We ate at L’usine, a hip and contemporary cafe come concept store not far from the Opera House. We had Ban Mi, Croque-monsieur and got to try another French legacy – the coffee. Even though everything looks immaculate, we didn’t risk the ice in drinks and took the cubes out.
Our other recommendation would be The Refinery, a classic French style bistro, located in an old opium factory, also situated here in the courtyard were lots of other nice looking restaurants to choose from including Argentinian steakhouse, Spanish tapas and a Lebanese restaurant. It makes for a lovely evening, very atmospheric with the fairy lights hung between the trees, also a great place for people watching!
Whilst you’re in Saigon you must try a bit of the high life, there’s loads of fancy roof top bars all over the city to choose from. We headed to the Rex Hotel’s Rooftop Garden Bar to take in the views.
The Rex Hotel was a significant place during the Vietnam War, this is where the American Information Service were based, at 5pm the world’s press gathered to listen to the American army’s daily media briefings, the foreign press nicknamed it “Five o’clock follies”. It was also a popular place for officers and journalists to socialise.
We only ordered a couple of Rex’s signature cocktail, the Five o’clock follie as they were quite pricey, we then stuck to the local Saigon Beer which tasted good.
The Vietnam War & Cu Chi Tunnels
Because our flight was delayed on arrival we missed the best part of a day in Saigon which was a real shame as we were going to visit the Cu Chi Tunnels. So bare this in mind if your in a tight itinerary like we were. We’d already seen some of Vietnam’s war torn past in Hue and learnt a lot about the Vietnam War, but it would have been interesting to see the secret underground tunnels used by the Viet Cong, part of their tactics for guerrilla fighting, at least were saved all the gory details, plus Garth gets claustrophobia, so not sure if he would have coped?

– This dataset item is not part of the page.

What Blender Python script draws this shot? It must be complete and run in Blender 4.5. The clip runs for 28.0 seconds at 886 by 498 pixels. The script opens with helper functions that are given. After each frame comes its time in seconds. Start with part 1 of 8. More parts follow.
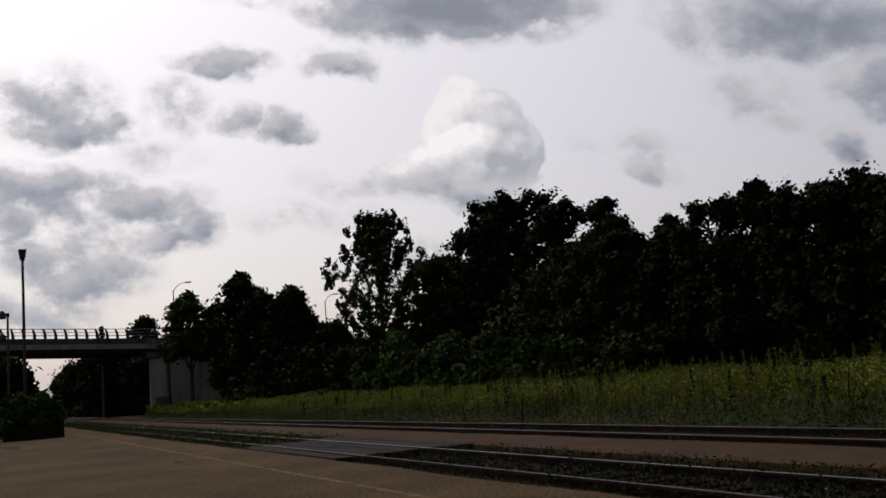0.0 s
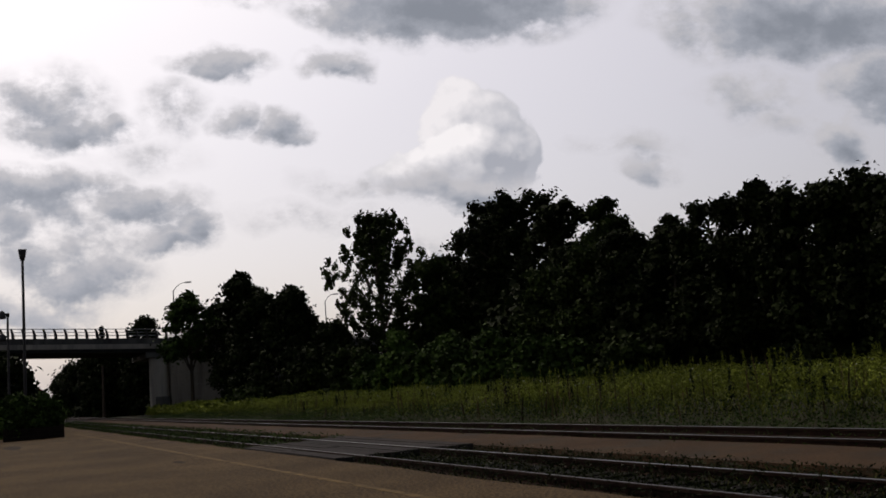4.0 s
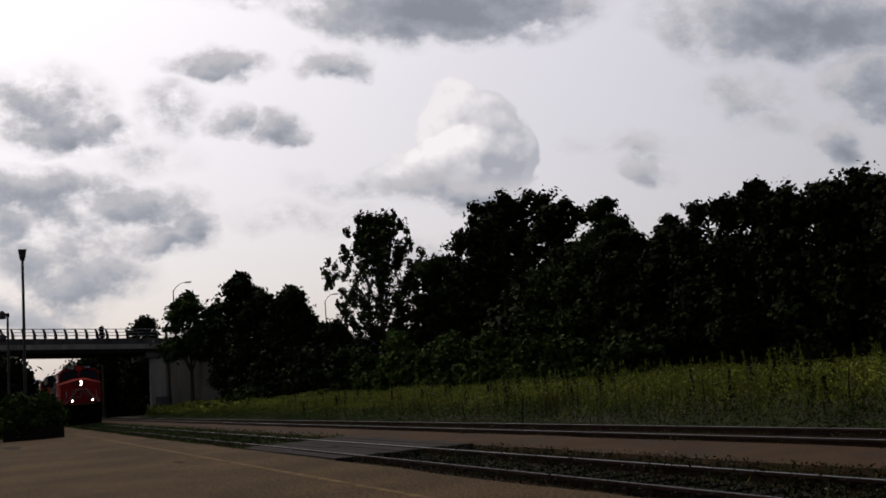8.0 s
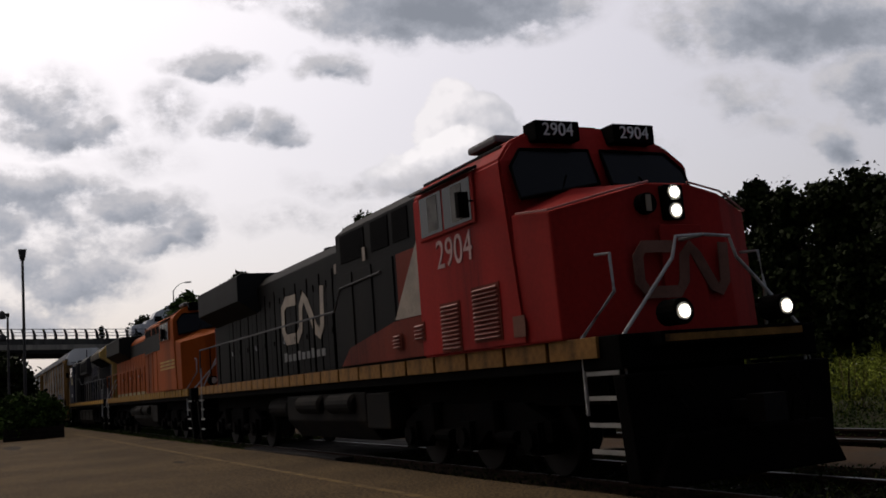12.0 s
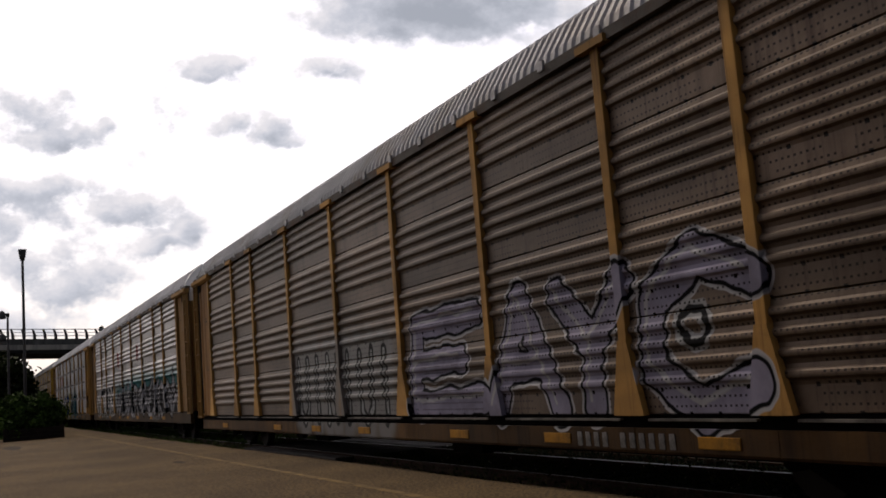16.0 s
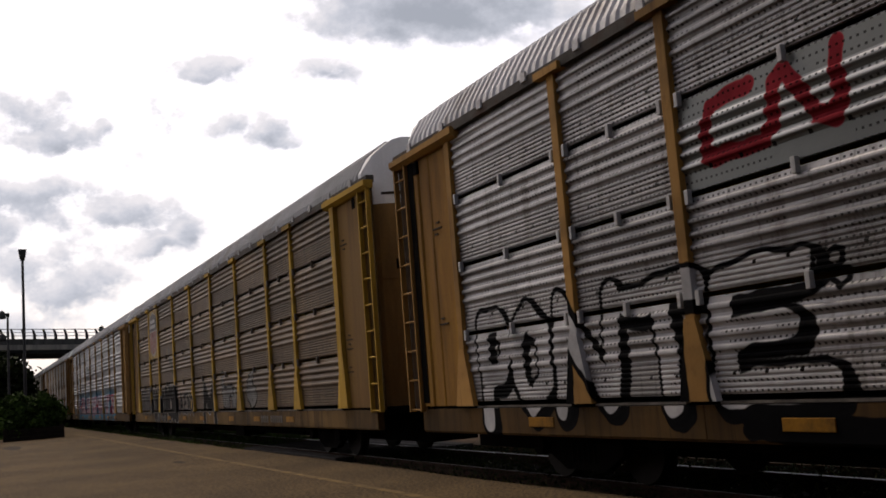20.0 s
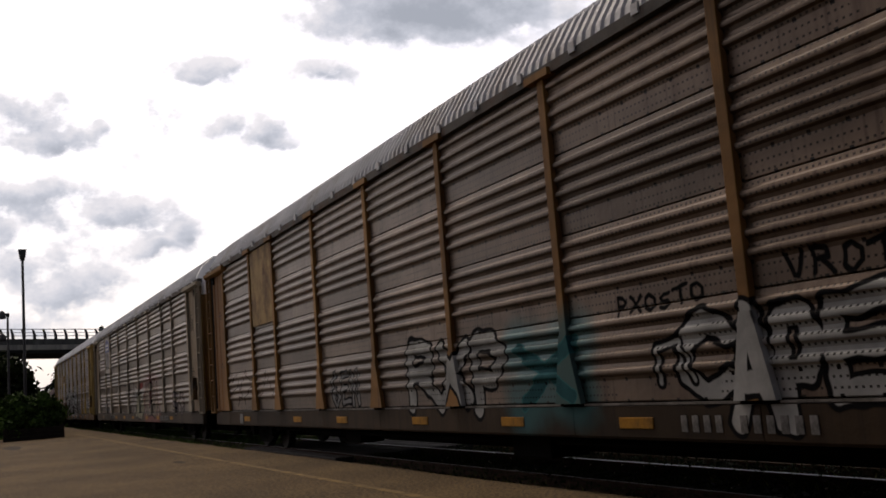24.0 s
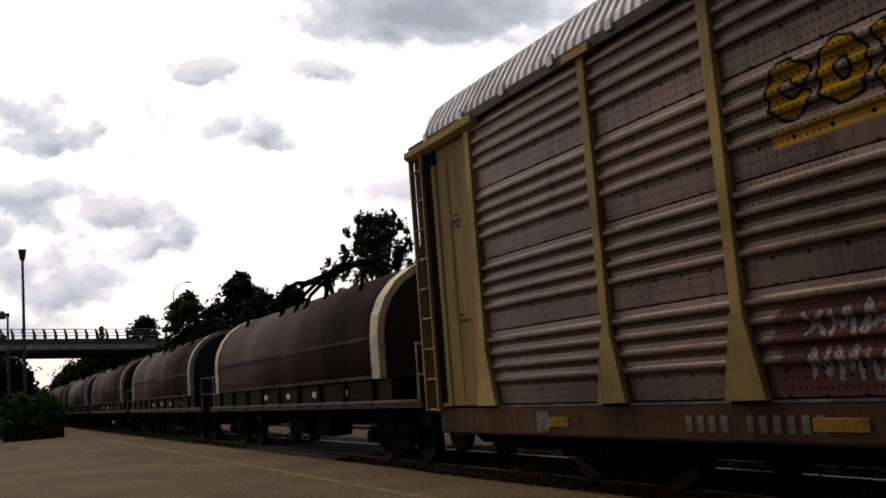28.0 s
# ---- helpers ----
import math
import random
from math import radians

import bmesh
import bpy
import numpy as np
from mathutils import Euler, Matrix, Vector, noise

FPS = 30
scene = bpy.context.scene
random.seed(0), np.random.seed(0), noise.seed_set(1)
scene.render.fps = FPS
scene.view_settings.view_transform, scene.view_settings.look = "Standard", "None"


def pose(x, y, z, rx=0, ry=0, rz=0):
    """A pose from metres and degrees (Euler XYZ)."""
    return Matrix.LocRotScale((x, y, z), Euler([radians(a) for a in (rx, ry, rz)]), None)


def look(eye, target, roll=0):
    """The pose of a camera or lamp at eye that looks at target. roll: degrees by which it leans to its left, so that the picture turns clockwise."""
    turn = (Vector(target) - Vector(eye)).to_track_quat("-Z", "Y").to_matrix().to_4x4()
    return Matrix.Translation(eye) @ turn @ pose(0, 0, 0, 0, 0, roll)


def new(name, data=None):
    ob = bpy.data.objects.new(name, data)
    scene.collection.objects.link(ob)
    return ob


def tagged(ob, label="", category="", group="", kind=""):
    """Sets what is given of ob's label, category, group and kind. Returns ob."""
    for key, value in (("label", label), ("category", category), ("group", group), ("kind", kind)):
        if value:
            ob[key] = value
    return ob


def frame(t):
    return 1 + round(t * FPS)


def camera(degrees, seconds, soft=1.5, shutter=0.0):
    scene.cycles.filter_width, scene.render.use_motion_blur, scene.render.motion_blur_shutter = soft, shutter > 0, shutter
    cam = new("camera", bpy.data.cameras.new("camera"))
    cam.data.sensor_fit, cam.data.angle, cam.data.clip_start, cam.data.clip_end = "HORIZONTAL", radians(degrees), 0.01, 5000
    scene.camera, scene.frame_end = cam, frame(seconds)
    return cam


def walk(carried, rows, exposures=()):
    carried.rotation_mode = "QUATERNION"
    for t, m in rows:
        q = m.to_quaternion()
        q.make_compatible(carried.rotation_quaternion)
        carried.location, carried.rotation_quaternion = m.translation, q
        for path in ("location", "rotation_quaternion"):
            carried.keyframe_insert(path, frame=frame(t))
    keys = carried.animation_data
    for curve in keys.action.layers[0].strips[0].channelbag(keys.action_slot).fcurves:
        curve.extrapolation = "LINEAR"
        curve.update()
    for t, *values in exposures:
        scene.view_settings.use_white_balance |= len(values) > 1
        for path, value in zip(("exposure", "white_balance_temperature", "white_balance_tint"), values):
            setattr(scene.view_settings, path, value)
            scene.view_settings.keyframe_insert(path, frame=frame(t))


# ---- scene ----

# ================= camera =================
EYE = Vector((0.0, -7.82, 1.40))
VIEW = Vector((-0.89254, 0.43170, 0.13045))
cam = camera(48.4, 28.0, soft=1.7)
walk(cam, [(0.0, look(EYE, EYE + VIEW * 50, -4.47)), (28.0, look(EYE, EYE + VIEW * 50, -4.47))],
     exposures=[(0.0, 0.0, 6650, 13), (11.3, 0.0, 6650, 13), (12.6, 0.14, 6650, 13), (14.5, 0.46, 6700, 13.5), (15.5, 0.60, 6750, 14), (17.0, 0.66, 6750, 14), (28.0, 0.66, 6750, 14)])

# ================= world and sun =================
SUN_AZ, SUN_EL = radians(258.0), radians(52.0)      # azimuth clockwise from +y, height over the horizon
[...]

We also took a day trip to the Mekong Delta so didn’t get time to visit The War Remnants Museum or The Reunification Palace. Garth was also interested in seeing the The Dogma Collection Gallery, which holds the largest collection of original Vietnamese propaganda art.
Phil and Garth’s Top 5 Saigon Tips
- Tip #1: Watch out for drive by snatching on scooters – don’t carry cameras or bags with straps over your shoulder.
- Tip #2: Don’t eat any raw fish – they may contain harmful bacterias that live in high temperatures.
- Tip #3: U.S. dollars are accepted, but for the best rate pay in Vietnamese Dong.
- Tip #4: Shoe shine boys will constantly approach you, even if you are wearing trainers!
- Tip #5: Hotel air conditioning can give you a cold or sore throat – so we always take cold remedies with us.